*AIM OF THE TASK*.
Take the entries below and print all of them exactly, please.
------------
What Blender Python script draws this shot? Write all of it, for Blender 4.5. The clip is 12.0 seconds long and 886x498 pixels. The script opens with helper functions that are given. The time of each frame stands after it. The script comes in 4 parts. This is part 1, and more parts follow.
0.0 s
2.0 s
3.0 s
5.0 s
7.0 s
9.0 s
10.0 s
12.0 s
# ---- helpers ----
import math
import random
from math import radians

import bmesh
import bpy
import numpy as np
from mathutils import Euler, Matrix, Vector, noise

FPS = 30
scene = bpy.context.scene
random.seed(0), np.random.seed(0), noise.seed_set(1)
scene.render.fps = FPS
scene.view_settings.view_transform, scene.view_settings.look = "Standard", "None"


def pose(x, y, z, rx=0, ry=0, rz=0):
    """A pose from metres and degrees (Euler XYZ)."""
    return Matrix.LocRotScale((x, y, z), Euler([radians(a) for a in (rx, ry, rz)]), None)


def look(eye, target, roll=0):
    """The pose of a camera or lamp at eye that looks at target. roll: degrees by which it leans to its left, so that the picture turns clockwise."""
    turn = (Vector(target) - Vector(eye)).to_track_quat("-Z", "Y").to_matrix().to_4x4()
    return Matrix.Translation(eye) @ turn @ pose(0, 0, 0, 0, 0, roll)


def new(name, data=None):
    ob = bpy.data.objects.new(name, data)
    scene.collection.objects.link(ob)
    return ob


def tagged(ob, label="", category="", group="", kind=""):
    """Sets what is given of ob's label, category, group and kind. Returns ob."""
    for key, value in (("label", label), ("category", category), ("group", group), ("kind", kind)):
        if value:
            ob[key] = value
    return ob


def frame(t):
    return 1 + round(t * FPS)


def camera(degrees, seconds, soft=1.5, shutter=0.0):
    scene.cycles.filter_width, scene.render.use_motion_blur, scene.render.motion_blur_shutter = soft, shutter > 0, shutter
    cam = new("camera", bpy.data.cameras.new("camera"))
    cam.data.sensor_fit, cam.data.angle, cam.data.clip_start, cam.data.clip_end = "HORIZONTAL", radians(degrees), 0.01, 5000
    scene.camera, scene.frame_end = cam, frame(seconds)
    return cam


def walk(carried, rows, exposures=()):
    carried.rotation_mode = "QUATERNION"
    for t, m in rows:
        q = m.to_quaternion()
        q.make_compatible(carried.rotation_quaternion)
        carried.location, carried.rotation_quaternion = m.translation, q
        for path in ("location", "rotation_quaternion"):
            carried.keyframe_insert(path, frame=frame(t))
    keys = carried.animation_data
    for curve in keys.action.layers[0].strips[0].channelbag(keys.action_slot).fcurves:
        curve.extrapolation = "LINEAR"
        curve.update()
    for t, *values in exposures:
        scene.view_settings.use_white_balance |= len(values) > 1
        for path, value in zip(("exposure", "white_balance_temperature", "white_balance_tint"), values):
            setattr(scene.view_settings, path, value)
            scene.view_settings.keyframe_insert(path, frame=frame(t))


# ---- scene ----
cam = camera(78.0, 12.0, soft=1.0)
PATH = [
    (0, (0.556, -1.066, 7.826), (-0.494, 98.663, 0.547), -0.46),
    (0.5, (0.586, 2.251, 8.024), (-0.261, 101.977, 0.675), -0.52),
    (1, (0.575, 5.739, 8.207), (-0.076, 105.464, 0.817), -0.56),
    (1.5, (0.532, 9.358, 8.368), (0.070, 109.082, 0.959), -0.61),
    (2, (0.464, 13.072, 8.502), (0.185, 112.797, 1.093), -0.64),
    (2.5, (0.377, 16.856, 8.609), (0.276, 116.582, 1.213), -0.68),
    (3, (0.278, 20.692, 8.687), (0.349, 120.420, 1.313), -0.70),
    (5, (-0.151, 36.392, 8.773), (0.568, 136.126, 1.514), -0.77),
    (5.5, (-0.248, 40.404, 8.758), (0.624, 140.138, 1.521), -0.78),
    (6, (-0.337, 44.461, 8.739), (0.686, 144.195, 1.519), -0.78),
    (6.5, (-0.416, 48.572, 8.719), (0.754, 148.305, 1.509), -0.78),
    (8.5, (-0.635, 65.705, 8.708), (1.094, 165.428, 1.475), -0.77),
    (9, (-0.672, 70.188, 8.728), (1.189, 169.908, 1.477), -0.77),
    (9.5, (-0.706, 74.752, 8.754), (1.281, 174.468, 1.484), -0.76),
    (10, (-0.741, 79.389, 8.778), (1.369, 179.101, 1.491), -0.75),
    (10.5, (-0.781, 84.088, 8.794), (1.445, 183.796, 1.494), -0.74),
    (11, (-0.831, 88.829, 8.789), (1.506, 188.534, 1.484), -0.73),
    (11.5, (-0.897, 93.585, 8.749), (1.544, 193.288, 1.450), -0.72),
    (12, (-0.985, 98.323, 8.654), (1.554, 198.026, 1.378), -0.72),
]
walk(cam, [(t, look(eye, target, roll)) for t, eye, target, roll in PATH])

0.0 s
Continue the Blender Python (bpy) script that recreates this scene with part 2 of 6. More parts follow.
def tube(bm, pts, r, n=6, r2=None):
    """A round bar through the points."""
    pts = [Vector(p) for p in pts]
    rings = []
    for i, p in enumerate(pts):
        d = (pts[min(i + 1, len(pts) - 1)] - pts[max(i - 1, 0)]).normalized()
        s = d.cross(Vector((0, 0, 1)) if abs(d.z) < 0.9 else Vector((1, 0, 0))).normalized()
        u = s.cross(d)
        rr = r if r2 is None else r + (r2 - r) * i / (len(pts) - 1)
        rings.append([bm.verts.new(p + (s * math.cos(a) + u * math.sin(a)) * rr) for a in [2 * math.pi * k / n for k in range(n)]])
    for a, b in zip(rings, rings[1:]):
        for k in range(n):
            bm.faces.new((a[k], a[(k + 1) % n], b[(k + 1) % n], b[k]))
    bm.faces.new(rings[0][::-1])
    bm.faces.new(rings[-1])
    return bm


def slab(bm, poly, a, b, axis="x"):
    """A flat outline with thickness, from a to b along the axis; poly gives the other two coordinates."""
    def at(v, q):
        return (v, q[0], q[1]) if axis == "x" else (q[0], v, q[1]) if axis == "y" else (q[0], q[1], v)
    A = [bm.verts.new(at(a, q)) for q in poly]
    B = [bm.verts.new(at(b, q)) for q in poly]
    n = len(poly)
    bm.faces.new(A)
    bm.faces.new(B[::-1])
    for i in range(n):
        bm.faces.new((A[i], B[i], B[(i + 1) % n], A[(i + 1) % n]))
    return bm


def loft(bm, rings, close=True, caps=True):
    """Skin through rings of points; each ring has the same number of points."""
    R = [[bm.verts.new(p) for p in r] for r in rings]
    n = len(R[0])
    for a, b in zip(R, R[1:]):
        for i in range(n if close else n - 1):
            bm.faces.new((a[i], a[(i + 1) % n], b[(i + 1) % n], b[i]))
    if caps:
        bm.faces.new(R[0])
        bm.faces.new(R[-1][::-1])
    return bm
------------
*WRITTEN RESPONSE*.
What Blender Python script draws this shot? Write all of it, for Blender 4.5. The clip is 12.0 seconds long and 886x498 pixels. The script opens with helper functions that are given. The time of each frame stands after it. The script comes in 4 parts. This is part 1, and more parts follow.
0.0 s
2.0 s
3.0 s
5.0 s
7.0 s
9.0 s
10.0 s
12.0 s
# ---- helpers ----
import math
import random
from math import radians

import bmesh
import bpy
import numpy as np
from mathutils import Euler, Matrix, Vector, noise

FPS = 30
scene = bpy.context.scene
random.seed(0), np.random.seed(0), noise.seed_set(1)
scene.render.fps = FPS
scene.view_settings.view_transform, scene.view_settings.look = "Standard", "None"


def pose(x, y, z, rx=0, ry=0, rz=0):
    """A pose from metres and degrees (Euler XYZ)."""
    return Matrix.LocRotScale((x, y, z), Euler([radians(a) for a in (rx, ry, rz)]), None)


def look(eye, target, roll=0):
    """The pose of a camera or lamp at eye that looks at target. roll: degrees by which it leans to its left, so that the picture turns clockwise."""
    turn = (Vector(target) - Vector(eye)).to_track_quat("-Z", "Y").to_matrix().to_4x4()
    return Matrix.Translation(eye) @ turn @ pose(0, 0, 0, 0, 0, roll)


def new(name, data=None):
    ob = bpy.data.objects.new(name, data)
    scene.collection.objects.link(ob)
    return ob


def tagged(ob, label="", category="", group="", kind=""):
    """Sets what is given of ob's label, category, group and kind. Returns ob."""
    for key, value in (("label", label), ("category", category), ("group", group), ("kind", kind)):
        if value:
            ob[key] = value
    return ob


def frame(t):
    return 1 + round(t * FPS)


def camera(degrees, seconds, soft=1.5, shutter=0.0):
    scene.cycles.filter_width, scene.render.use_motion_blur, scene.render.motion_blur_shutter = soft, shutter > 0, shutter
    cam = new("camera", bpy.data.cameras.new("camera"))
    cam.data.sensor_fit, cam.data.angle, cam.data.clip_start, cam.data.clip_end = "HORIZONTAL", radians(degrees), 0.01, 5000
    scene.camera, scene.frame_end = cam, frame(seconds)
    return cam


def walk(carried, rows, exposures=()):
    carried.rotation_mode = "QUATERNION"
    for t, m in rows:
        q = m.to_quaternion()
        q.make_compatible(carried.rotation_quaternion)
        carried.location, carried.rotation_quaternion = m.translation, q
        for path in ("location", "rotation_quaternion"):
            carried.keyframe_insert(path, frame=frame(t))
    keys = carried.animation_data
    for curve in keys.action.layers[0].strips[0].channelbag(keys.action_slot).fcurves:
        curve.extrapolation = "LINEAR"
        curve.update()
    for t, *values in exposures:
        scene.view_settings.use_white_balance |= len(values) > 1
        for path, value in zip(("exposure", "white_balance_temperature", "white_balance_tint"), values):
            setattr(scene.view_settings, path, value)
            scene.view_settings.keyframe_insert(path, frame=frame(t))


# ---- scene ----
cam = camera(78.0, 12.0, soft=1.0)
PATH = [
    (0, (0.556, -1.066, 7.826), (-0.494, 98.663, 0.547), -0.46),
    (0.5, (0.586, 2.251, 8.024), (-0.261, 101.977, 0.675), -0.52),
    (1, (0.575, 5.739, 8.207), (-0.076, 105.464, 0.817), -0.56),
    (1.5, (0.532, 9.358, 8.368), (0.070, 109.082, 0.959), -0.61),
    (2, (0.464, 13.072, 8.502), (0.185, 112.797, 1.093), -0.64),
    (2.5, (0.377, 16.856, 8.609), (0.276, 116.582, 1.213), -0.68),
    (3, (0.278, 20.692, 8.687), (0.349, 120.420, 1.313), -0.70),
    (5, (-0.151, 36.392, 8.773), (0.568, 136.126, 1.514), -0.77),
    (5.5, (-0.248, 40.404, 8.758), (0.624, 140.138, 1.521), -0.78),
    (6, (-0.337, 44.461, 8.739), (0.686, 144.195, 1.519), -0.78),
    (6.5, (-0.416, 48.572, 8.719), (0.754, 148.305, 1.509), -0.78),
    (8.5, (-0.635, 65.705, 8.708), (1.094, 165.428, 1.475), -0.77),
    (9, (-0.672, 70.188, 8.728), (1.189, 169.908, 1.477), -0.77),
    (9.5, (-0.706, 74.752, 8.754), (1.281, 174.468, 1.484), -0.76),
    (10, (-0.741, 79.389, 8.778), (1.369, 179.101, 1.491), -0.75),
    (10.5, (-0.781, 84.088, 8.794), (1.445, 183.796, 1.494), -0.74),
    (11, (-0.831, 88.829, 8.789), (1.506, 188.534, 1.484), -0.73),
    (11.5, (-0.897, 93.585, 8.749), (1.544, 193.288, 1.450), -0.72),
    (12, (-0.985, 98.323, 8.654), (1.554, 198.026, 1.378), -0.72),
]
walk(cam, [(t, look(eye, target, roll)) for t, eye, target, roll in PATH])

0.0 s
Continue the Blender Python (bpy) script that recreates this scene with part 2 of 6. More parts follow.
def tube(bm, pts, r, n=6, r2=None):
    """A round bar through the points."""
    pts = [Vector(p) for p in pts]
    rings = []
    for i, p in enumerate(pts):
        d = (pts[min(i + 1, len(pts) - 1)] - pts[max(i - 1, 0)]).normalized()
        s = d.cross(Vector((0, 0, 1)) if abs(d.z) < 0.9 else Vector((1, 0, 0))).normalized()
        u = s.cross(d)
        rr = r if r2 is None else r + (r2 - r) * i / (len(pts) - 1)
        rings.append([bm.verts.new(p + (s * math.cos(a) + u * math.sin(a)) * rr) for a in [2 * math.pi * k / n for k in range(n)]])
    for a, b in zip(rings, rings[1:]):
        for k in range(n):
            bm.faces.new((a[k], a[(k + 1) % n], b[(k + 1) % n], b[k]))
    bm.faces.new(rings[0][::-1])
    bm.faces.new(rings[-1])
    return bm


def slab(bm, poly, a, b, axis="x"):
    """A flat outline with thickness, from a to b along the axis; poly gives the other two coordinates."""
    def at(v, q):
        return (v, q[0], q[1]) if axis == "x" else (q[0], v, q[1]) if axis == "y" else (q[0], q[1], v)
    A = [bm.verts.new(at(a, q)) for q in poly]
    B = [bm.verts.new(at(b, q)) for q in poly]
    n = len(poly)
    bm.faces.new(A)
    bm.faces.new(B[::-1])
    for i in range(n):
        bm.faces.new((A[i], B[i], B[(i + 1) % n], A[(i + 1) % n]))
    return bm


def loft(bm, rings, close=True, caps=True):
    """Skin through rings of points; each ring has the same number of points."""
    R = [[bm.verts.new(p) for p in r] for r in rings]
    n = len(R[0])
    for a, b in zip(R, R[1:]):
        for i in range(n if close else n - 1):
            bm.faces.new((a[i], a[(i + 1) % n], b[(i + 1) % n], b[i]))
    if caps:
        bm.faces.new(R[0])
        bm.faces.new(R[-1][::-1])
    return bm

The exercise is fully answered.